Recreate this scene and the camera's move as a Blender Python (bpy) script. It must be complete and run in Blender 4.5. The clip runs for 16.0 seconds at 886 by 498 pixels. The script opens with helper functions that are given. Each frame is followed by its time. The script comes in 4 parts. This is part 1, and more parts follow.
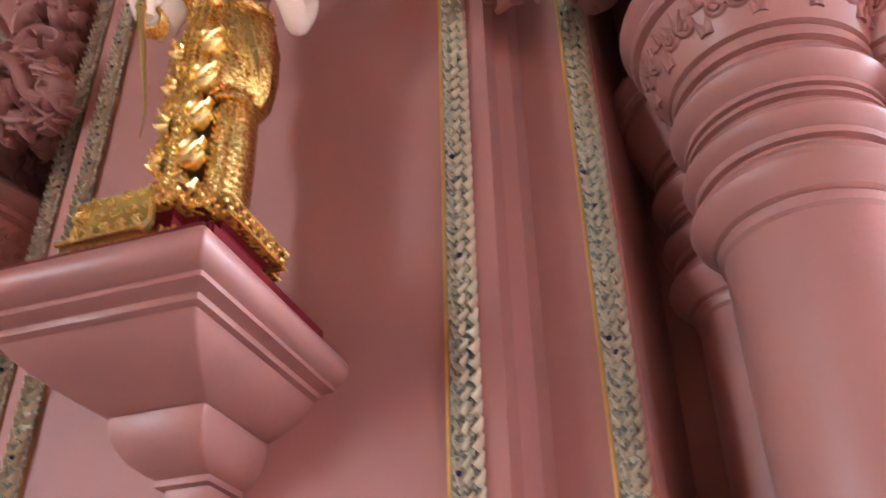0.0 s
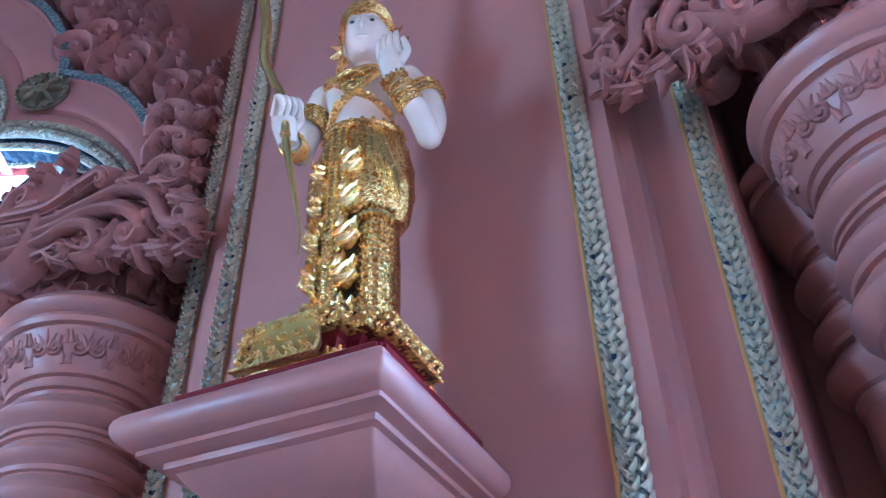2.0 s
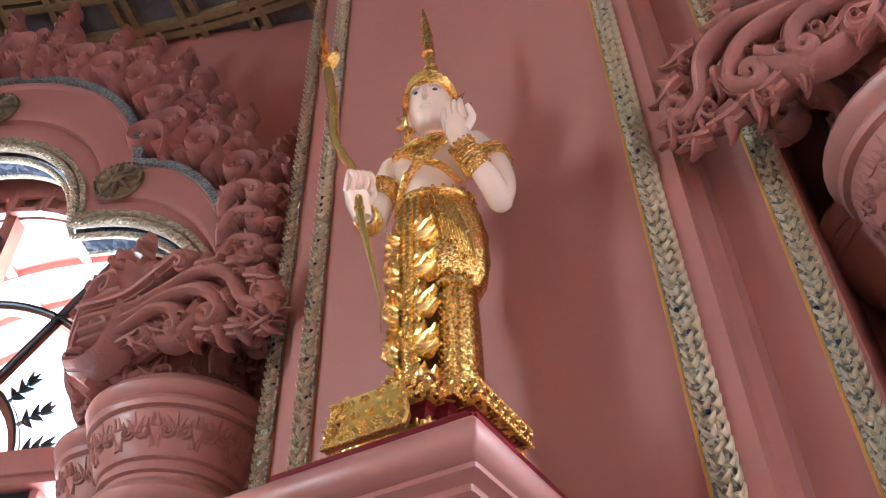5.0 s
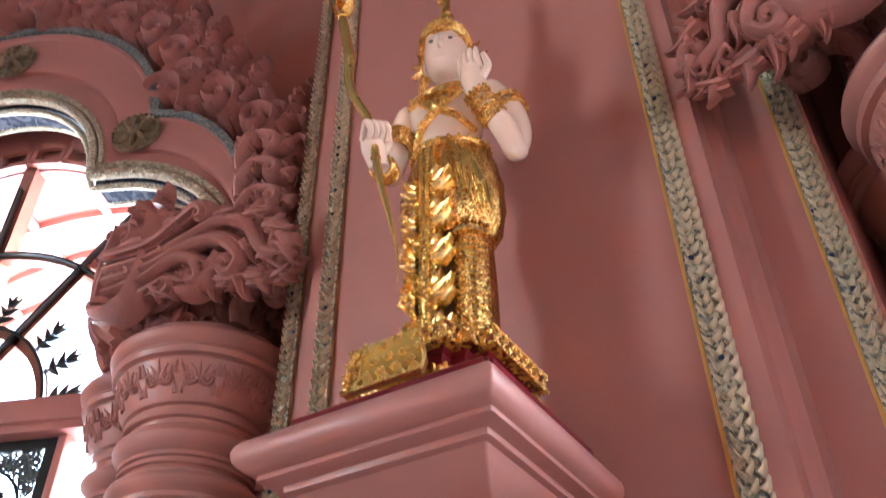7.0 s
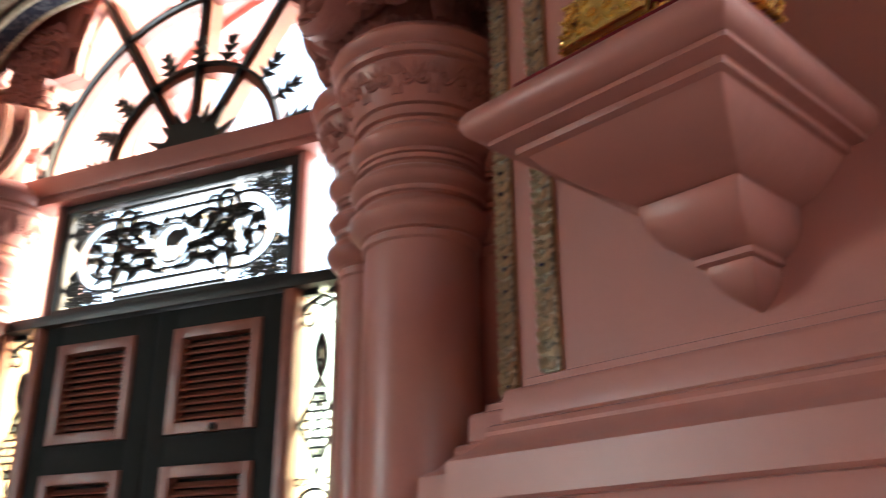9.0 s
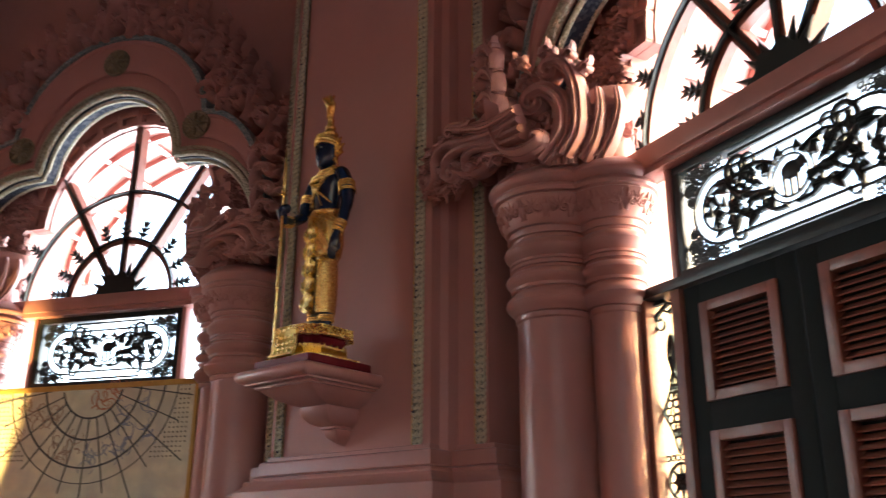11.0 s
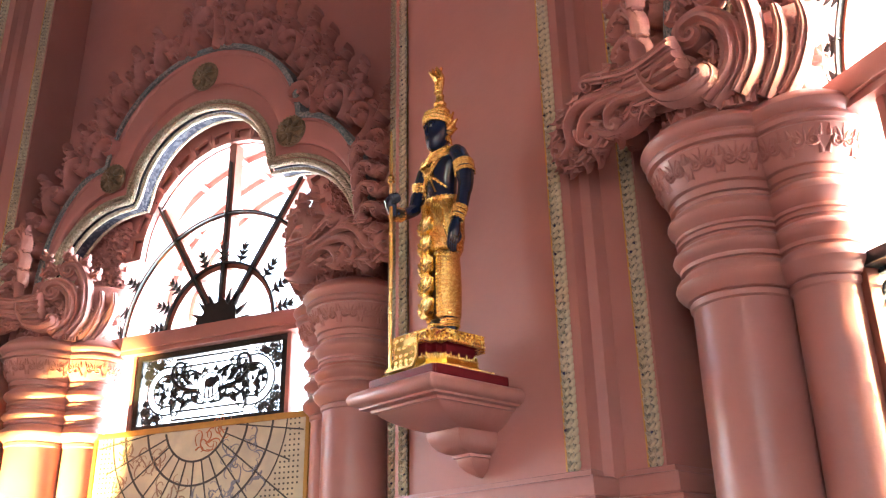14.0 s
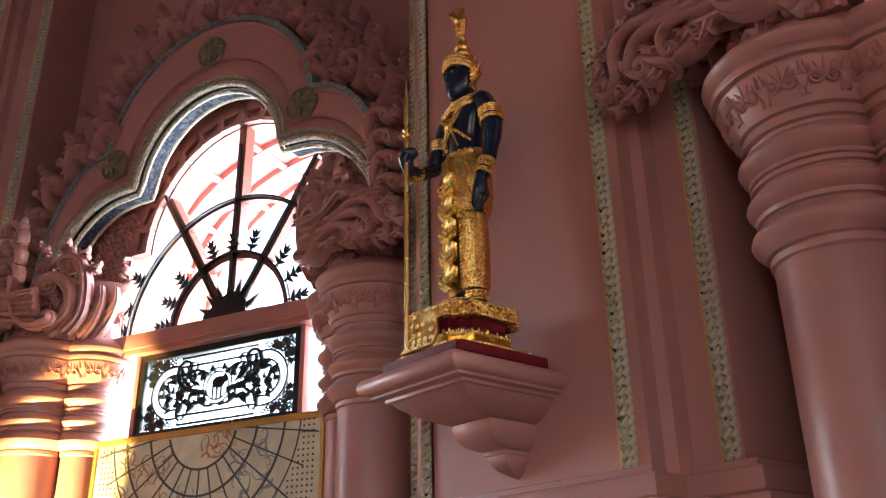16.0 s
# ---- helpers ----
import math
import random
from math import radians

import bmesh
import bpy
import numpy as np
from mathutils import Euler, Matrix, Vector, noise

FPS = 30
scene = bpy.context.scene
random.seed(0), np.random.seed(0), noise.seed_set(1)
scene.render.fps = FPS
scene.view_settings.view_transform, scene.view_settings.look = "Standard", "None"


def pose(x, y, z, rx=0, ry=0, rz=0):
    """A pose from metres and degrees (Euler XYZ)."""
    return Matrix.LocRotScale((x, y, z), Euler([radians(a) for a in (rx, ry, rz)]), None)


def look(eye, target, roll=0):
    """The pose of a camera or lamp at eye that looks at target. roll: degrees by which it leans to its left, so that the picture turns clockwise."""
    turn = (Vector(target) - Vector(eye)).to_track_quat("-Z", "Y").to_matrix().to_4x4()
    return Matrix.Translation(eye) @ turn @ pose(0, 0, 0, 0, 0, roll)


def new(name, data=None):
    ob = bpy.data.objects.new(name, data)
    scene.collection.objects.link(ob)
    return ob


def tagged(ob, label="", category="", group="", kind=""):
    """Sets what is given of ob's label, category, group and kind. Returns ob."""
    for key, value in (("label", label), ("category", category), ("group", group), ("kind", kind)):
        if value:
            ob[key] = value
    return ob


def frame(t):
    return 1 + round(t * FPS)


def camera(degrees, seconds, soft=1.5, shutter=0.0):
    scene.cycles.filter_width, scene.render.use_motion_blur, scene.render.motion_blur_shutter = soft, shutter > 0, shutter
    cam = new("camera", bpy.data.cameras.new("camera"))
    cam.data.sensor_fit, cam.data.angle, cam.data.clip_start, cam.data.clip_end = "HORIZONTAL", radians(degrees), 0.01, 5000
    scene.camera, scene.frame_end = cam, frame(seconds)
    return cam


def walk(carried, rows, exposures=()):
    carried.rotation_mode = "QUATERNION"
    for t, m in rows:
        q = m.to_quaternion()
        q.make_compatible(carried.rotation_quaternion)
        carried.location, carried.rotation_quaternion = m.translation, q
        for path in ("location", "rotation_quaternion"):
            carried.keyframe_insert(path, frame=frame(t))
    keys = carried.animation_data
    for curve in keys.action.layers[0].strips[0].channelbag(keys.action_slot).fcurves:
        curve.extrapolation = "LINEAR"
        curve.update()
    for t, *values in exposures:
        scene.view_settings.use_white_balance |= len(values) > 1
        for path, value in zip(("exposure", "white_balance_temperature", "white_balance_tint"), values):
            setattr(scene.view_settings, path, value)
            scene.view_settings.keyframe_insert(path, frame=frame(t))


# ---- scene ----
···
◆ **Exercise brief**
Determine how many lines of the listing above include the word "location", and report that number only.

◆ **Full output**
2